As much as online dating is a ton of work without much reward, it does teach you a lot about human nature.
The way men present themselves when you meet them for the first time is INCREDIBLY revealing.
Pay attention, and you’ll start to notice patterns.
There seems to be a common script that many guys follow. It goes like this…
1. They drop comments about their wealth or status.
Think of the guy who wants you to know he has a Maserati in his garage back home, or that he’s got an inside connection who get you backstage at the next concert.
2. They drop comments about the life you could expect if you were their girlfriend.
Think of the guy who explains in great detail how well he treats his girlfriends, or how he’s got a holiday home at the beach that he could take you to.
3. Sometimes, they drop provocative comments to see if you’ll react.
Think of the guy who mentions that he listens to Howard Stern, or the guy who says he doesn’t understand the fuss about waiting for sex when you’ve got to test your sexual chemistry sooner or later anyway.
These scripts are so prevalent that it’s a breath of fresh air to meet a guy who shows up with no expectations and nothing to prove, just an open mind and the desire to have a nice time with you!
Yes, those amazing guys ARE out there.
So watch out for these 3 red flags that suggest you need to pass on a guy—no matter how many holiday homes or sports cars he owns!
Red Flag #1.
The first thing I want you to look at is where he falls on the spectrum from rigid to flexible.
Do things have to go his way? Does he have to be in charge? Does he have to be the man? If something unexpected happens to disrupt his plans, does he get angry or miffed or irritable?
Alpha males (or wanna-be alpha males) often fail this test.
They present themselves as strong men, but their strength is brittle. It won’t bend. It won’t flex. It’s their way or the highway.
True strength is flexible. It sways in strong winds. By bending, it avoids breaking.
As I mentioned in my last post, you want a partner who will be swayed by you, not a man so committed to his own way that he won’t stoop to meet you halfway.
A rigid partner won’t change even if his behavior is hurting you. He won’t know how to share power in the relationship. He’ll expect you to stay in your place.
It just isn’t worth it.
Red Flag #2.
The second thing you want to look at is whether he’s focused on performing for you or being with you.

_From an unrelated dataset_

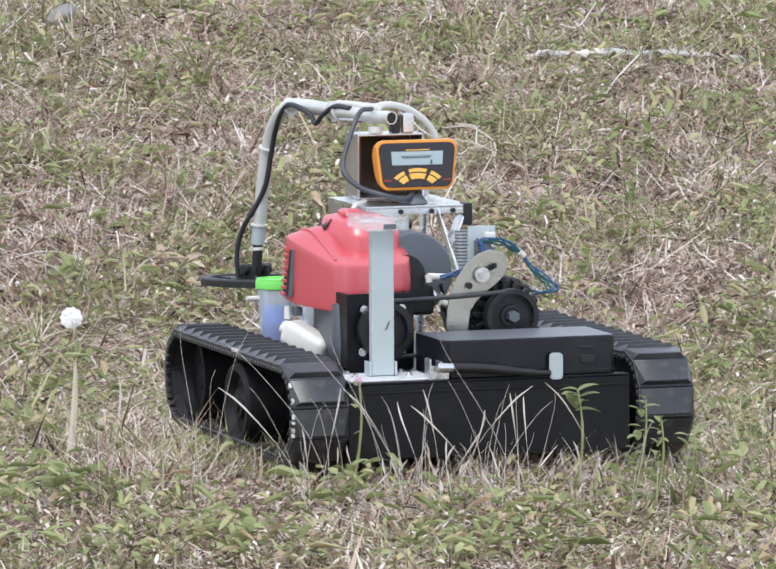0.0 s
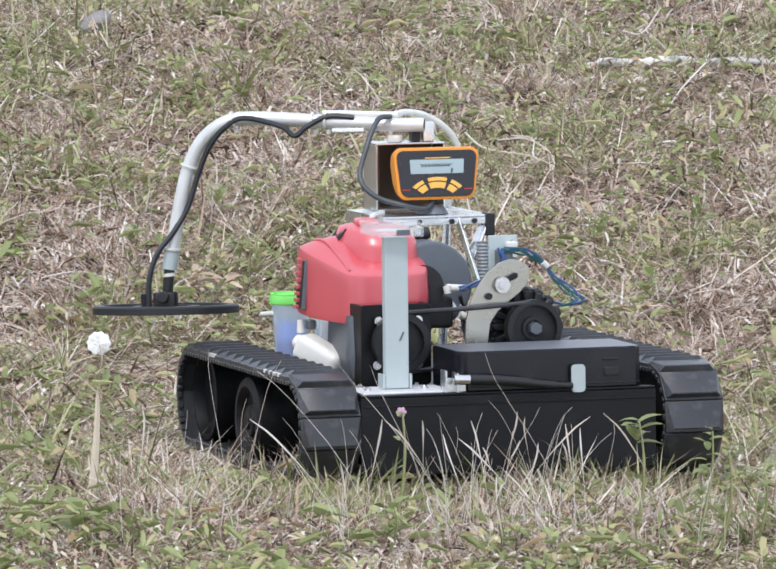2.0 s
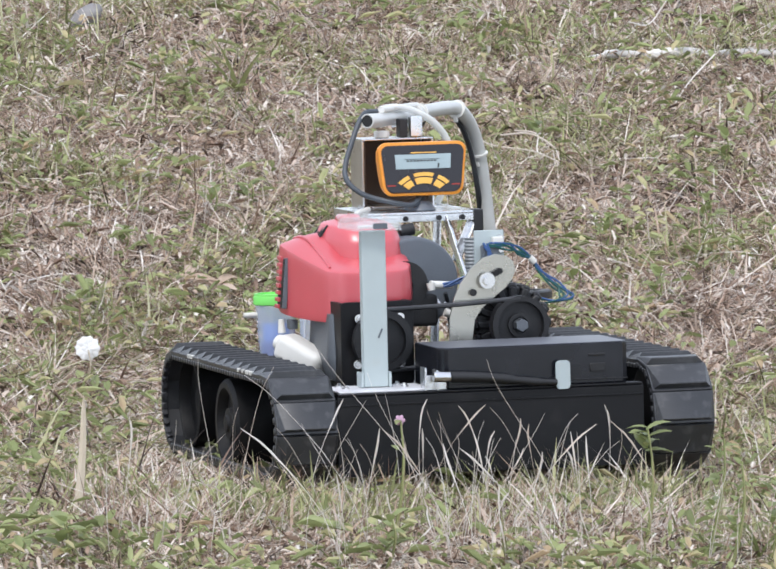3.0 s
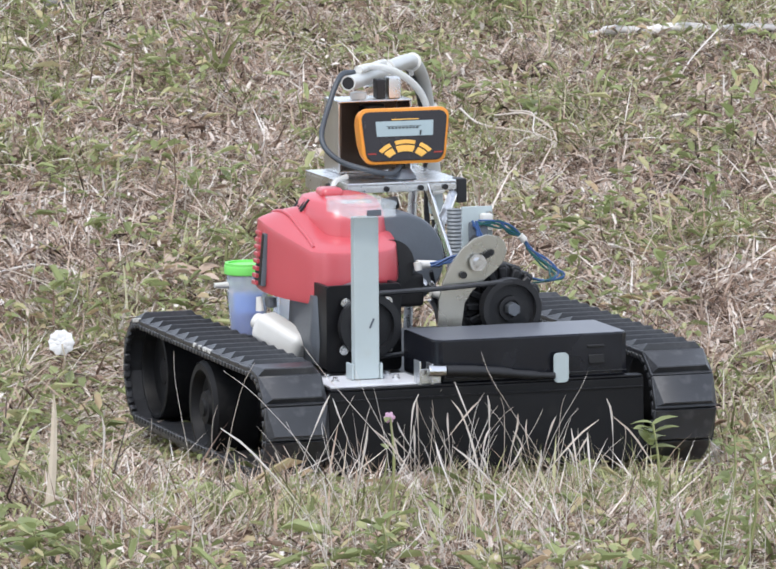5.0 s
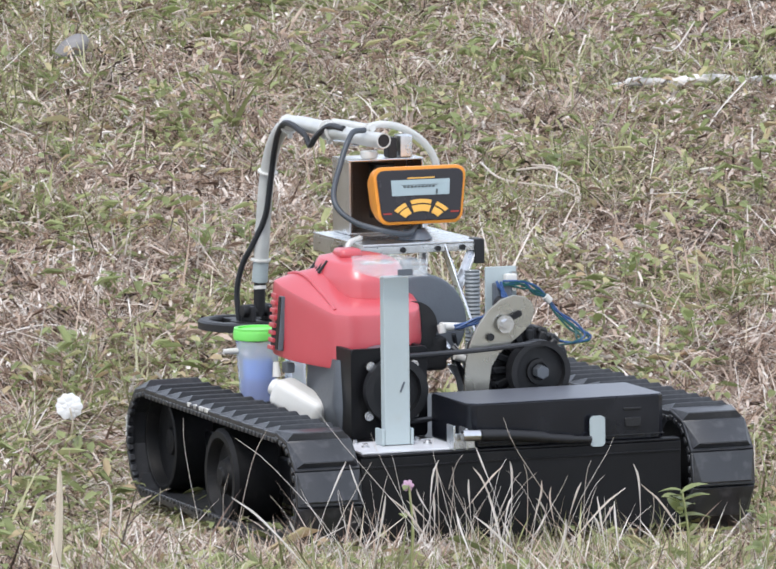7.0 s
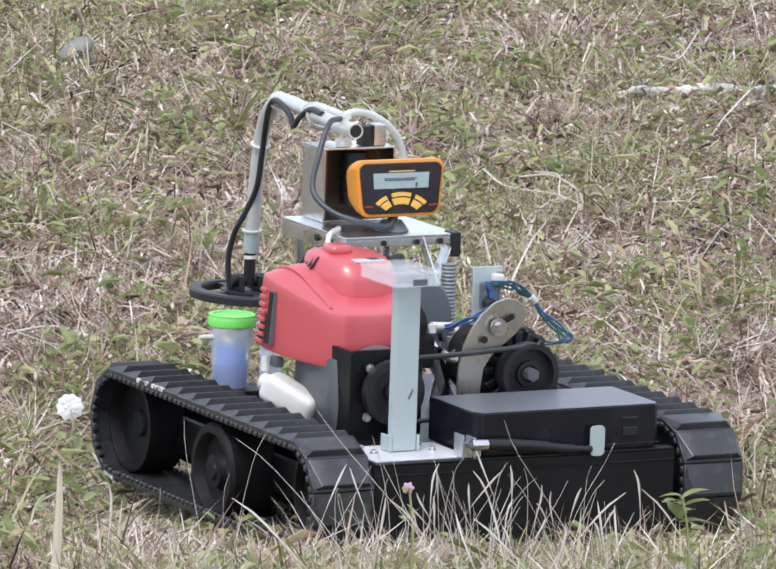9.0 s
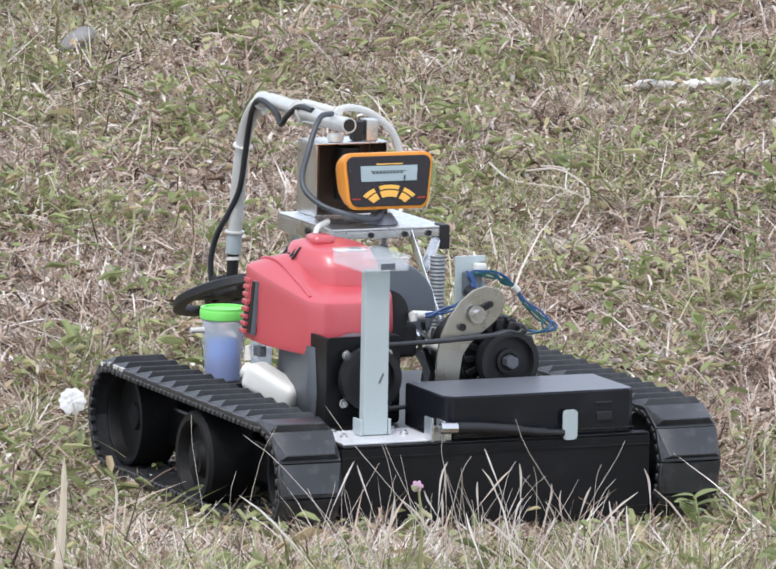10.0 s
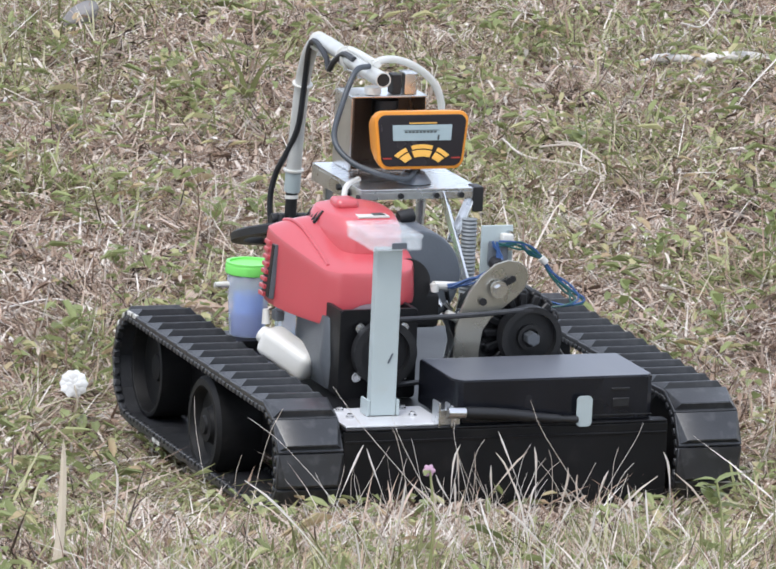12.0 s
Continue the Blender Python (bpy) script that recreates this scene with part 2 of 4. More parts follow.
def rounded(w, h, r, n=4):
    out = []
    for cx, cy, a0 in ((w / 2 - r, h / 2 - r, 0), (-w / 2 + r, h / 2 - r, 90), (-w / 2 + r, -h / 2 + r, 180), (w / 2 - r, -h / 2 + r, 270)):
        out += [(cx + r * math.cos(radians(a0 + 90 * k / n)), cy + r * math.sin(radians(a0 + 90 * k / n))) for k in range(n + 1)]
    return out


def loft(rings, bm=None):
    bm = bm or bmesh.new()
    vs = [[bm.verts.new(p) for p in ring] for ring in rings]
    n = len(vs[0])
    fs = [bm.faces.new(vs[0][::-1]), bm.faces.new(vs[-1])]
    for a, b in zip(vs, vs[1:]):
        fs += [bm.faces.new((a[k], a[(k + 1) % n], b[(k + 1) % n], b[k])) for k in range(n)]
    bmesh.ops.recalc_face_normals(bm, faces=fs)
    return bm


def ring(p, axis, r_out, r_in, depth, seg=32, bm=None):
    """A flat-sided ring round the axis through p."""
    bm = bm or bmesh.new()
    q = Vector(axis).to_track_quat("Z", "Y")
    rows = []
    for r, z in ((r_out, 0), (r_out, depth), (r_in, depth), (r_in, 0)):
        rows.append([bm.verts.new(Vector(p) + q @ Vector((r * math.cos(2 * math.pi * k / seg), r * math.sin(2 * math.pi * k / seg), z))) for k in range(seg)])
    fs = []
    for a, b in zip(rows, rows[1:] + rows[:1]):
        fs += [bm.faces.new((a[k], a[(k + 1) % seg], b[(k + 1) % seg], b[k])) for k in range(seg)]
    bmesh.ops.recalc_face_normals(bm, faces=fs)
    return bm


def mesh_arrays(name, verts, quads, tris, material):
    """A mesh of many small pieces from arrays."""
    me = bpy.data.meshes.new(name)
    nq, nt = len(quads), len(tris)
    me.vertices.add(len(verts))
    me.vertices.foreach_set("co", verts.astype(np.float32).ravel())
    me.loops.add(nq * 4 + nt * 3)
    me.loops.foreach_set("vertex_index", np.concatenate([quads.ravel(), tris.ravel()]).astype(np.int32))
    me.polygons.add(nq + nt)
    me.polygons.foreach_set("loop_start", np.concatenate([np.arange(nq) * 4, nq * 4 + np.arange(nt) * 3]).astype(np.int32))
    me.polygons.foreach_set("use_smooth", np.ones(nq + nt, bool))
    me.update(calc_edges=True)
    me.materials.append(material)
    return me


# ---------------------------------------------------------------- ground
GY = np.array([-60, -3.3, -2.8, -2.4, -2.1, -1.8, -1.5, -1.1, -0.8, 0.2, 4.0, 12.0, 60.0])
GZ = np.array([0.115, 0.11, 0.087, 0.046, 0.015, -0.015, -0.033, -0.036, -0.016, 0.05, 0.29, 0.7, 1.6])


def height(x, y):
    x, y = np.asarray(x, float), np.asarray(y, float)
    z = (np.interp(y - 0.08, GY, GZ) + np.interp(y, GY, GZ) + np.interp(y + 0.08, GY, GZ)) / 3
    return z + 0.006 * np.sin(x * 9.1 + 1.3 * np.sin(y * 4.3)) * np.sin(y * 7.7 + x * 2.1) + 0.003 * np.sin(x * 31 + y * 17) * np.sin(y * 27 - x * 12)


def build_ground():
    def axis(lo, a, b, hi, step, far):
        near = np.arange(a, b + step / 2, step)
        grow = np.cumsum(step * 1.3 ** np.arange(1, far))
        return np.concatenate([(a - grow[grow < a - lo])[::-1], near, b + grow[grow < hi - b]])
    xs, ys = axis(-400, -1.2, 1.2, 400, 0.03, 60), axis(-400, -3.6, 2.8, 400, 0.03, 60)
    gx, gy = np.meshgrid(xs, ys)
    v = np.stack([gx, gy, height(gx, gy)], -1).reshape(-1, 3)
    n, k = len(xs), np.arange(len(xs) * len(ys)).reshape(len(ys), len(xs))
    q = np.stack([k[:-1, :-1], k[:-1, 1:], k[1:, 1:], k[1:, :-1]], -1).reshape(-1, 4)
    tagged(new("ground", mesh_arrays("ground", v, q, np.zeros((0, 3), int), SOIL)), "brown soil under dry cut grass, rising behind", "ground", kind="structure")


build_ground()

rng = np.random.default_rng(5)


def patches(x, y, k, seed):
    """A smooth field from 0 to 1 with blotches of about 1/k metres."""
    r = np.random.default_rng(seed)
    f = 0
    for _ in range(7):
        a, p = r.uniform(0, 2 * math.pi, 2)
        f = f + np.sin((x * math.cos(a) + y * math.sin(a)) * k * r.uniform(3, 9) + p)
    return 0.5 + 0.5 * np.tanh(f / 2.2)


def swept(x, y):
    """Where the robot's tracks and belly pass: there the plants lie low."""
    return (y > -2.9) & (y < -0.95) & (x > -0.40 - 0.06 * (y + 2.9)) & (x < 0.56 - 0.12 * (y + 2.9))


def spots(n, core=True):
    if core:
        y = rng.uniform(-3.6, 2.7, n * 2)
        x = rng.uniform(-1, 1, n * 2) * (0.64 + 0.055 * (y + 3.3))
    else:
        y = rng.uniform(-15, 10, n * 2)
        x = rng.uniform(-6.5, 6.5, n * 2)
        keep = (np.abs(x) > 0.76 + 0.055 * (y + 3.3)) | (y > 2.6) | (y < -3.55)
        x, y = x[keep], y[keep]
    return x[:n], y[:n]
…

If a guy’s conversation follows that script I mentioned earlier, then that’s a dead giveaway he’s focused on performance.
He wants to impress his date, but he hasn’t bothered taking the time to find out what his date actually finds impressive or what she really wants.
Sadly, this has become really common these days, thanks to bad internet dating advice.
Many guys believe that women are only interested in wealth, status, and looks. So they lead with their cars, their jobs, and their gym routines. They don’t actually get that many of us are far more interested in finding out whether a man is kind, smart, and loving first.
Men who believe that all women just want a rich, high-status guy with six-pack abs tend to look at things in stereotypes.
You’re not a unique individual he needs to get to know. You’re a woman, and he already understands women.
Unfortunately for him, he doesn’t understand women at all—he just THINKS he does.
You can imagine how fun a relationship with this guy would be. Pass!
Red Flag #3.
The last thing you want to look for is how he talks about his opinions. Is he judgmental, or is he open-minded?
We’ve all been out on that date with a guy who has very strong opinions and expects you to either agree or debate him. He’s not interested in finding out your opinion and listening thoughtfully to you and asking follow-up questions. He knows his position, and he’s confident he’s right.
The other way judgment slips in is when he talks about other people.
Maybe you’re sharing how hard it’s been to date, and he agrees with you. He tells you that he doesn’t get most guys, they’re TERRIBLE to women, they’re not at all like him, HE was raised right.
You’ve just learned that not only is this guy willing to bash his own gender, but he also thinks he’s better than everyone else.
Any time someone is judgmental about other people, it suggest two things.
- They see life as a competition they’ve got to win, and
- They feel insecure.
Their judgmentalness makes them lonely. They’re too busy being right, being better, being the one with all the answers, to connect with the person in front of them.
Secure people don’t need to compete with others, because they know their worth is intrinsic. Where they land on the social hierarchy is irrelevant. They certainly don’t need to put others down to raise themselves up.
Sometimes I think that the opposite of being judgmental is not open-mindedness but empathy. Judgmental people place a divide between them and others. Empathic people build a bridge.
Look for the guy who can listen to you explain something he’s clearly never experienced before, something he doesn’t understand, and stay with you and not switch off.
Nothing you say is a threat to him, because he’s not here to prove himself. He’s here to get to know you, and the best way to get to know another person is to shut up and listen.
In many ways, what I’m urging you to do is look for signs that a guy is emotionally intelligent and secure.
It doesn’t matter how hot he is, how exciting he is, or how much he wants to be with you.
If he doesn’t have the skills to create healthy, lasting love, he’s no more than a detour.